◆ EXERCISE TASK:
Take the listing and print it in full, exactly as given.
BEGIN GIVEN RECORDS
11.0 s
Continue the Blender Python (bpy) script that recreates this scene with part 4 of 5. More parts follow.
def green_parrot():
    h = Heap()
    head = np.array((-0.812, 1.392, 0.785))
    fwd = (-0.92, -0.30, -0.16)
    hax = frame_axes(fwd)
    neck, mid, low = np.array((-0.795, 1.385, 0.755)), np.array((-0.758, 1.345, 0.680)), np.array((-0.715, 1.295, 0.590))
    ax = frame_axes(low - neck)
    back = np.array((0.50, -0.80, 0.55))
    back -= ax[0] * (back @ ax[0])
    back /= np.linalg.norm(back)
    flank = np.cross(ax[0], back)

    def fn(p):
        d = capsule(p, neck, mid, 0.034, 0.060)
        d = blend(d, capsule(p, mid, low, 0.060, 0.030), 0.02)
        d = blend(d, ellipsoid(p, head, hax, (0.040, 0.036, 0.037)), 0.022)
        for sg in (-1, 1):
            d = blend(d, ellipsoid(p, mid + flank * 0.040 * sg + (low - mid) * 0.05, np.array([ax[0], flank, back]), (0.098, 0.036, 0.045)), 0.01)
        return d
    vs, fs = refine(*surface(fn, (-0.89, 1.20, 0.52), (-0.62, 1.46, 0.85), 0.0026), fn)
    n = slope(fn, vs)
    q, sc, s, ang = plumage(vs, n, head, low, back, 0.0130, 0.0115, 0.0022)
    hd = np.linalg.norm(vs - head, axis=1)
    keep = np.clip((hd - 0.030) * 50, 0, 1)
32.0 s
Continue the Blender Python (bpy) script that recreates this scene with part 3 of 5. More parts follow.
END GIVEN RECORDS
◆ RESPONSE TO THE TASK:
11.0 s
Continue the Blender Python (bpy) script that recreates this scene with part 4 of 5. More parts follow.
def green_parrot():
    h = Heap()
    head = np.array((-0.812, 1.392, 0.785))
    fwd = (-0.92, -0.30, -0.16)
    hax = frame_axes(fwd)
    neck, mid, low = np.array((-0.795, 1.385, 0.755)), np.array((-0.758, 1.345, 0.680)), np.array((-0.715, 1.295, 0.590))
    ax = frame_axes(low - neck)
    back = np.array((0.50, -0.80, 0.55))
    back -= ax[0] * (back @ ax[0])
    back /= np.linalg.norm(back)
    flank = np.cross(ax[0], back)

    def fn(p):
        d = capsule(p, neck, mid, 0.034, 0.060)
        d = blend(d, capsule(p, mid, low, 0.060, 0.030), 0.02)
        d = blend(d, ellipsoid(p, head, hax, (0.040, 0.036, 0.037)), 0.022)
        for sg in (-1, 1):
            d = blend(d, ellipsoid(p, mid + flank * 0.040 * sg + (low - mid) * 0.05, np.array([ax[0], flank, back]), (0.098, 0.036, 0.045)), 0.01)
        return d
    vs, fs = refine(*surface(fn, (-0.89, 1.20, 0.52), (-0.62, 1.46, 0.85), 0.0026), fn)
    n = slope(fn, vs)
    q, sc, s, ang = plumage(vs, n, head, low, back, 0.0130, 0.0115, 0.0022)
    hd = np.linalg.norm(vs - head, axis=1)
    keep = np.clip((hd - 0.030) * 50, 0, 1)
32.0 s
Continue the Blender Python (bpy) script that recreates this scene with part 3 of 5. More parts follow.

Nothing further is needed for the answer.